◆ Data entries:
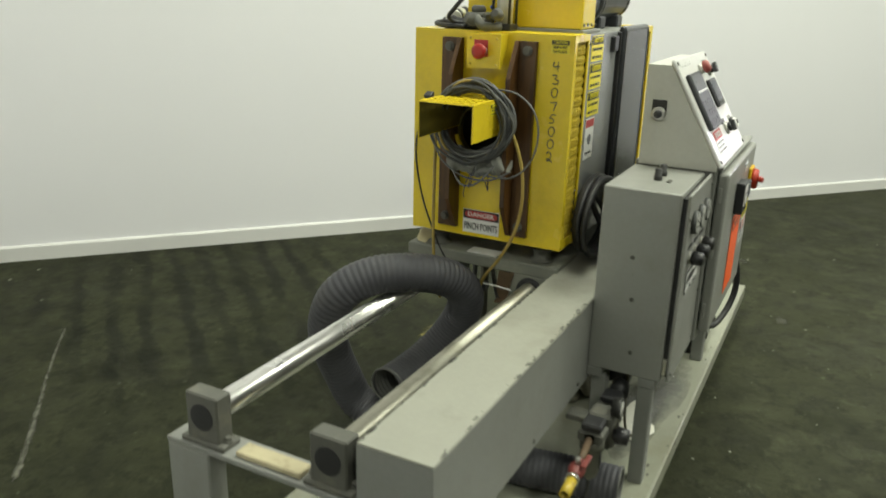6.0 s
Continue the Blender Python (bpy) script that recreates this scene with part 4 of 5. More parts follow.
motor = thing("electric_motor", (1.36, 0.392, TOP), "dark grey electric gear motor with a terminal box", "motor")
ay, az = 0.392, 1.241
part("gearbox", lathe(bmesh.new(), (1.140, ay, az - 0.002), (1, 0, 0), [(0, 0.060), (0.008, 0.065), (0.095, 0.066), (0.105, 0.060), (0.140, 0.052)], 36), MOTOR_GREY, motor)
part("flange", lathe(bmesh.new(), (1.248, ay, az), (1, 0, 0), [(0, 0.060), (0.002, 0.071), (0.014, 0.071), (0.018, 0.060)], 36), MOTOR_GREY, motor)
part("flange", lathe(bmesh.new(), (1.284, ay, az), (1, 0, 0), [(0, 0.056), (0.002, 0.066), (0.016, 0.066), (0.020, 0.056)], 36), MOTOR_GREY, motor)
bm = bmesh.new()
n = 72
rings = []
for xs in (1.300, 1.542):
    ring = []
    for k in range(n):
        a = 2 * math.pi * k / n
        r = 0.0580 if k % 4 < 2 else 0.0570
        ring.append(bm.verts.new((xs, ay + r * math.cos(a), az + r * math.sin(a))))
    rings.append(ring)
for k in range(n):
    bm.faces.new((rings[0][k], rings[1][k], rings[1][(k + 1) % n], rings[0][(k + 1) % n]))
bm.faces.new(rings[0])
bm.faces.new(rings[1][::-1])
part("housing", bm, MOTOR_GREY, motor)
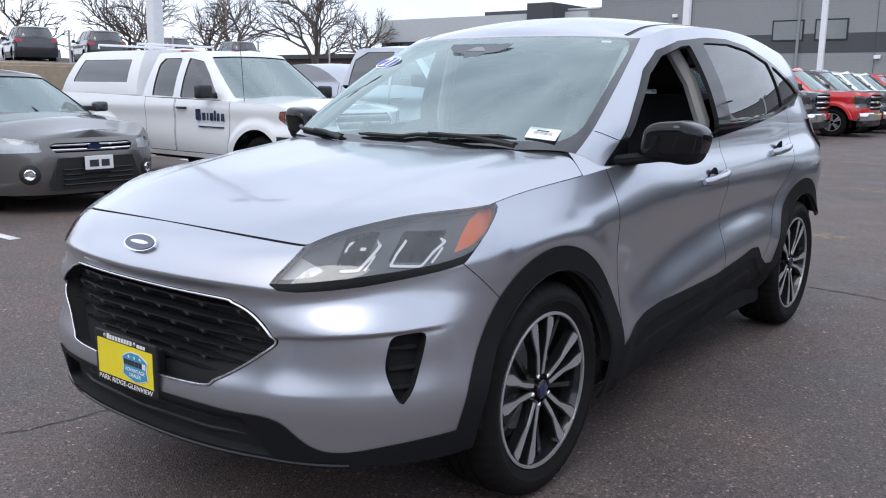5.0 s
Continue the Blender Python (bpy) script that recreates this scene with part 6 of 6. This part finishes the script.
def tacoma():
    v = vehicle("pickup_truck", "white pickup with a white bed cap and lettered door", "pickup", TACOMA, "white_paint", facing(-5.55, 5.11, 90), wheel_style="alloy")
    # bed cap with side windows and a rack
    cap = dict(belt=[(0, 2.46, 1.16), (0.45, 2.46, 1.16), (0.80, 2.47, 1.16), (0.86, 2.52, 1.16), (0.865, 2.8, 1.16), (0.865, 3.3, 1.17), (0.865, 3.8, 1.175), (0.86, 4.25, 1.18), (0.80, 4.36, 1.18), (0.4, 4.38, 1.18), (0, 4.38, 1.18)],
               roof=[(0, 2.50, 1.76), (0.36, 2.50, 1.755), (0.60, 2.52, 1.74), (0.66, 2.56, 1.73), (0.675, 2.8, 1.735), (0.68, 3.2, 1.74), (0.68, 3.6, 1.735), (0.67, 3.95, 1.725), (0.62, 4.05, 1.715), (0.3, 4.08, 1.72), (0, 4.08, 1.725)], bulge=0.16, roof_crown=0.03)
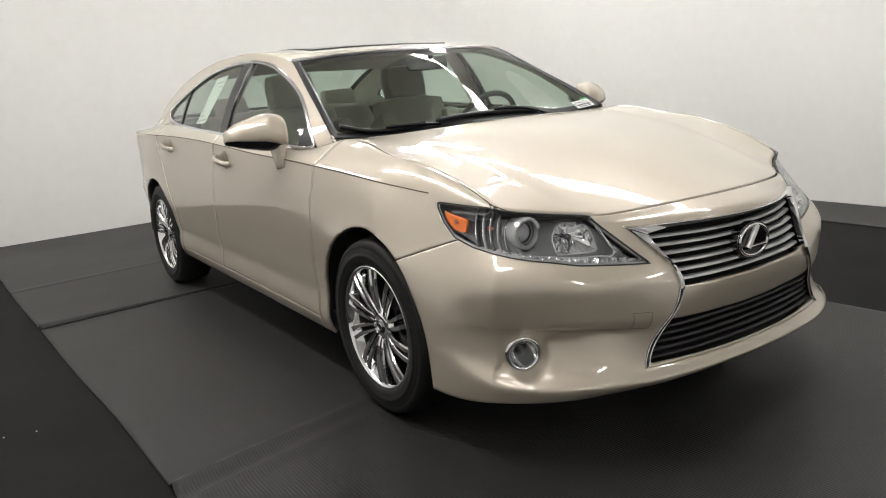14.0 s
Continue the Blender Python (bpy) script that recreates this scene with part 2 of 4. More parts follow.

◆ Problem:
Pictures are to be left out; repeat all the remaining data exactly.

◆ Exercise output:
6.0 s
Continue the Blender Python (bpy) script that recreates this scene with part 4 of 5. More parts follow.
motor = thing("electric_motor", (1.36, 0.392, TOP), "dark grey electric gear motor with a terminal box", "motor")
ay, az = 0.392, 1.241
part("gearbox", lathe(bmesh.new(), (1.140, ay, az - 0.002), (1, 0, 0), [(0, 0.060), (0.008, 0.065), (0.095, 0.066), (0.105, 0.060), (0.140, 0.052)], 36), MOTOR_GREY, motor)
part("flange", lathe(bmesh.new(), (1.248, ay, az), (1, 0, 0), [(0, 0.060), (0.002, 0.071), (0.014, 0.071), (0.018, 0.060)], 36), MOTOR_GREY, motor)
part("flange", lathe(bmesh.new(), (1.284, ay, az), (1, 0, 0), [(0, 0.056), (0.002, 0.066), (0.016, 0.066), (0.020, 0.056)], 36), MOTOR_GREY, motor)
bm = bmesh.new()
n = 72
rings = []
for xs in (1.300, 1.542):
    ring = []
    for k in range(n):
        a = 2 * math.pi * k / n
        r = 0.0580 if k % 4 < 2 else 0.0570
        ring.append(bm.verts.new((xs, ay + r * math.cos(a), az + r * math.sin(a))))
    rings.append(ring)
for k in range(n):
    bm.faces.new((rings[0][k], rings[1][k], rings[1][(k + 1) % n], rings[0][(k + 1) % n]))
bm.faces.new(rings[0])
bm.faces.new(rings[1][::-1])
part("housing", bm, MOTOR_GREY, motor)
5.0 s
Continue the Blender Python (bpy) script that recreates this scene with part 6 of 6. This part finishes the script.
def tacoma():
    v = vehicle("pickup_truck", "white pickup with a white bed cap and lettered door", "pickup", TACOMA, "white_paint", facing(-5.55, 5.11, 90), wheel_style="alloy")
    # bed cap with side windows and a rack
    cap = dict(belt=[(0, 2.46, 1.16), (0.45, 2.46, 1.16), (0.80, 2.47, 1.16), (0.86, 2.52, 1.16), (0.865, 2.8, 1.16), (0.865, 3.3, 1.17), (0.865, 3.8, 1.175), (0.86, 4.25, 1.18), (0.80, 4.36, 1.18), (0.4, 4.38, 1.18), (0, 4.38, 1.18)],
               roof=[(0, 2.50, 1.76), (0.36, 2.50, 1.755), (0.60, 2.52, 1.74), (0.66, 2.56, 1.73), (0.675, 2.8, 1.735), (0.68, 3.2, 1.74), (0.68, 3.6, 1.735), (0.67, 3.95, 1.725), (0.62, 4.05, 1.715), (0.3, 4.08, 1.72), (0, 4.08, 1.725)], bulge=0.16, roof_crown=0.03)
14.0 s
Continue the Blender Python (bpy) script that recreates this scene with part 2 of 4. More parts follow.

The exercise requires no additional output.